É o que verificou a equipe liderada pela pesquisadora Liran Samuni, do Centro de Primatas Alemão. Samuni e seus colegas estudaram as interações brincalhonas entre 57 chimpanzés adultos, membros de três comunidades que vivem no Parque Nacional Taï, na Costa do Marfim. Os dados foram coletados ao longo de 12 anos de trabalho –os chimpanzés do parque estão entre os acompanhados há mais tempo no mundo.
O que os autores do estudo verificaram é que existe uma correlação forte entre as brincadeiras dos adultos e, algumas horas depois, a prática de atividades que exigem coordenação entre os membros do grupo.
E são atividades cruciais para a sobrevivência: o patrulhamento das “fronteiras” do bando, protegendo-o de incursões de grupos rivais, e a caça a macacos de pequeno porte (de uma espécie totalmente diferente, bem entendido), que traz um bem-vindo incremento de proteínas para a dieta dos grandes símios.

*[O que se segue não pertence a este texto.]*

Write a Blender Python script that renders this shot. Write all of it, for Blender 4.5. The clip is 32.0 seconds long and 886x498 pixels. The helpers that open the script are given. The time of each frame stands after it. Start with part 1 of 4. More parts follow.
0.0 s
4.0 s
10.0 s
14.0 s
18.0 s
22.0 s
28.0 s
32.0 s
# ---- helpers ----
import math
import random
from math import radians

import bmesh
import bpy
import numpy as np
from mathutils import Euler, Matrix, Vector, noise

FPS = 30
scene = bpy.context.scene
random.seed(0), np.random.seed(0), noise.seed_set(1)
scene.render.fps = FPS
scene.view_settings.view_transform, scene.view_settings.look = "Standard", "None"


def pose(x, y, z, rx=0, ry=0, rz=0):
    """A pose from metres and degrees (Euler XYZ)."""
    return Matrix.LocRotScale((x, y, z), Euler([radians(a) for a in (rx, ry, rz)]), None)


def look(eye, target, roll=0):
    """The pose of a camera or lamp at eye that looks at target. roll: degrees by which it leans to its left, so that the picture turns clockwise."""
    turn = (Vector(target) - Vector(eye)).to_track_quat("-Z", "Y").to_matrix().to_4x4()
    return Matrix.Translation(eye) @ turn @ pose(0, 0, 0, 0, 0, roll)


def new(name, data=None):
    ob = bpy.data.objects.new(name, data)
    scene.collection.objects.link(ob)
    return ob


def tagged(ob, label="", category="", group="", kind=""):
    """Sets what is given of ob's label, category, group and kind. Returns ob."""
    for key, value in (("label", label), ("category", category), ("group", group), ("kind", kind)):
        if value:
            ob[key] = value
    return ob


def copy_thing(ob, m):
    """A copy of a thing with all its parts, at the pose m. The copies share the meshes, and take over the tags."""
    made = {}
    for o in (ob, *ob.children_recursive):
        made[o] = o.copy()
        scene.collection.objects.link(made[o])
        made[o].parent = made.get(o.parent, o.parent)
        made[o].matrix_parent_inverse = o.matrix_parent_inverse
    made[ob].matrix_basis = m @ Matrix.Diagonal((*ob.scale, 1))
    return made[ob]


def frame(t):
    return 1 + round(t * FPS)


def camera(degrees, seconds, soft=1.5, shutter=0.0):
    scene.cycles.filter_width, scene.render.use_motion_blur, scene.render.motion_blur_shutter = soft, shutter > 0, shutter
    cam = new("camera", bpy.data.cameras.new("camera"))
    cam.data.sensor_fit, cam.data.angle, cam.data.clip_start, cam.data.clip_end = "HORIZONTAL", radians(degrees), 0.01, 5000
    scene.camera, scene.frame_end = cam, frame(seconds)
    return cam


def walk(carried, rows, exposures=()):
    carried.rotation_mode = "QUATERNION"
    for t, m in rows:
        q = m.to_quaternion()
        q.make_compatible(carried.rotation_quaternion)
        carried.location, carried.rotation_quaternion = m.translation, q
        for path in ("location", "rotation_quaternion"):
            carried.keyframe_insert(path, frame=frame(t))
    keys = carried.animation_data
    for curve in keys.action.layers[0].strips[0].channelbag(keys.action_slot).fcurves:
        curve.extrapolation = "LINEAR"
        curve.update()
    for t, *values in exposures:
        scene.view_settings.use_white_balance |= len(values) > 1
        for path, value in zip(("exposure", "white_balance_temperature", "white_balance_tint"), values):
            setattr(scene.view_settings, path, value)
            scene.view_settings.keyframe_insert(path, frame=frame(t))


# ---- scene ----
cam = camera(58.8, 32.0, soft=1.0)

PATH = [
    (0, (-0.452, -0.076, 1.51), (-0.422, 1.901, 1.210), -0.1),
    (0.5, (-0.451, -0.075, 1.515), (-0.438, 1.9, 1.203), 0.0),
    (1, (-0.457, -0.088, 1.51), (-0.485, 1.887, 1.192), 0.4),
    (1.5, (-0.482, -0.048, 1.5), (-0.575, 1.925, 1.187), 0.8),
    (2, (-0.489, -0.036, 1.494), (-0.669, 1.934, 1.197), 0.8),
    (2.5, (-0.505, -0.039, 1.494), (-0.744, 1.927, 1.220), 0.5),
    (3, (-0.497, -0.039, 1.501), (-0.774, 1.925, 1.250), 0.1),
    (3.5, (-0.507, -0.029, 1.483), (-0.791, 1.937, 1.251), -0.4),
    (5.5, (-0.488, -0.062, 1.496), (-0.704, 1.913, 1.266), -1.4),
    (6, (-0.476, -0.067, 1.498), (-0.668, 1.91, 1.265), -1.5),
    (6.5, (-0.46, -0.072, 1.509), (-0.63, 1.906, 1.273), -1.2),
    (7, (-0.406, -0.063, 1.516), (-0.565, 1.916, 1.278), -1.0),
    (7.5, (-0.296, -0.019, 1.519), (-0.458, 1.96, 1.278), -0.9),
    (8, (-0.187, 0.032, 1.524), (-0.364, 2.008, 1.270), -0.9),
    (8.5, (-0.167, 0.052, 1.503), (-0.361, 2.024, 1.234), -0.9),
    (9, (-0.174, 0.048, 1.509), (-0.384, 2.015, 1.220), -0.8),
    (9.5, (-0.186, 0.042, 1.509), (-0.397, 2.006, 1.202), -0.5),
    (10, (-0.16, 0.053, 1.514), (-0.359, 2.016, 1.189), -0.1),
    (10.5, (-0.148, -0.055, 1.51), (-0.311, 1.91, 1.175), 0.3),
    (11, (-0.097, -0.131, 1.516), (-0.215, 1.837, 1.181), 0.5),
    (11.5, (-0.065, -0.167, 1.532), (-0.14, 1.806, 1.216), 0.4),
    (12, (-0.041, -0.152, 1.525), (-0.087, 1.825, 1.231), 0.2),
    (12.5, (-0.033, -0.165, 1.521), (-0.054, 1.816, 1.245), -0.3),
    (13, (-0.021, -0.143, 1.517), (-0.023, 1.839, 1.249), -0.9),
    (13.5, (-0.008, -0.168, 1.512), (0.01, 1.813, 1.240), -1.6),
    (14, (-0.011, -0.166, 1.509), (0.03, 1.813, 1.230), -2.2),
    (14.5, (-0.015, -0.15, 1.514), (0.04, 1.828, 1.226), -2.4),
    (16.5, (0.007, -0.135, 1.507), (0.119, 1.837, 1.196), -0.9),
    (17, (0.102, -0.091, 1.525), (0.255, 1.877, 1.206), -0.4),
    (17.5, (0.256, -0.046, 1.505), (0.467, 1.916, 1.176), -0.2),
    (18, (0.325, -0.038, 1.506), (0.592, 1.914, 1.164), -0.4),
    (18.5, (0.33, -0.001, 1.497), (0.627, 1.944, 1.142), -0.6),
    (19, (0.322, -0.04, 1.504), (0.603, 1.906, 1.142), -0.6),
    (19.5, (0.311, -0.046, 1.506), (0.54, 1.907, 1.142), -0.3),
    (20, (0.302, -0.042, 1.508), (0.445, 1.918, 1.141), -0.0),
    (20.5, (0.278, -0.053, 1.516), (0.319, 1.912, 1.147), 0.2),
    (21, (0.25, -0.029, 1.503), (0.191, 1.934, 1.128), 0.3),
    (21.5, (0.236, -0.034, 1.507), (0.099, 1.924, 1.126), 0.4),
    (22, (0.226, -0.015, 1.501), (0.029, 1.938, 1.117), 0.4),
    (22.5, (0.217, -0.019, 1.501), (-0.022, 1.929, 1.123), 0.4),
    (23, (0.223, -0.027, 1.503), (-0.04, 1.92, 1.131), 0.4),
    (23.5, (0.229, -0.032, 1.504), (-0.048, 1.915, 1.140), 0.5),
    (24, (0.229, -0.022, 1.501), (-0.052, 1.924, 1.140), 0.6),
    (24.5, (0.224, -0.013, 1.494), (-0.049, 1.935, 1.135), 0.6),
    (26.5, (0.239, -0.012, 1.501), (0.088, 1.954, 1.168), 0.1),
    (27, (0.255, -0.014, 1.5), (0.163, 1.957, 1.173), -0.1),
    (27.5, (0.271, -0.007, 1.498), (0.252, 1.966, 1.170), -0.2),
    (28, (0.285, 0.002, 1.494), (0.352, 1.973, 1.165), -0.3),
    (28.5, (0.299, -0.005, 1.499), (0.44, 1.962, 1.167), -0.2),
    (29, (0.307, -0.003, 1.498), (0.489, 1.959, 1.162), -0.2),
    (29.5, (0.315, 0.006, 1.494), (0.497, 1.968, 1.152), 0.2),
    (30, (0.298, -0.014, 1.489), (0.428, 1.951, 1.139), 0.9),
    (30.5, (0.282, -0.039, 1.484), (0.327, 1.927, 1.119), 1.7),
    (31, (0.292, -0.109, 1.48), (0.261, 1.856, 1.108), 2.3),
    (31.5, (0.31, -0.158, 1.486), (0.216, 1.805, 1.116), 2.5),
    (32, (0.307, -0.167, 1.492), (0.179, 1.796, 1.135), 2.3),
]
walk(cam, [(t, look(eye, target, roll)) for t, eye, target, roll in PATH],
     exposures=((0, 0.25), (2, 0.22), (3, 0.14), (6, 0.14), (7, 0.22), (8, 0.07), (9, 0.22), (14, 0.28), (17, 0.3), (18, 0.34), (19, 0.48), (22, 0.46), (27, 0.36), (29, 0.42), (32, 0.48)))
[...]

As brincadeiras não só são bem mais comuns antecedendo os dias em que essas atividades ocorrem como também é mais provável que indivíduos que brincaram juntos antes acabem fazendo “coisa séria” juntos mais tarde também.
Tudo isso significa que brincar é essencialmente só “ensaio” para o que realmente importa? Do ponto de vista dos indivíduos, é claro que não. O prazer e alegria do momento continua sendo real e vale por si mesmo, sejamos nós primatas mais ou menos peludos.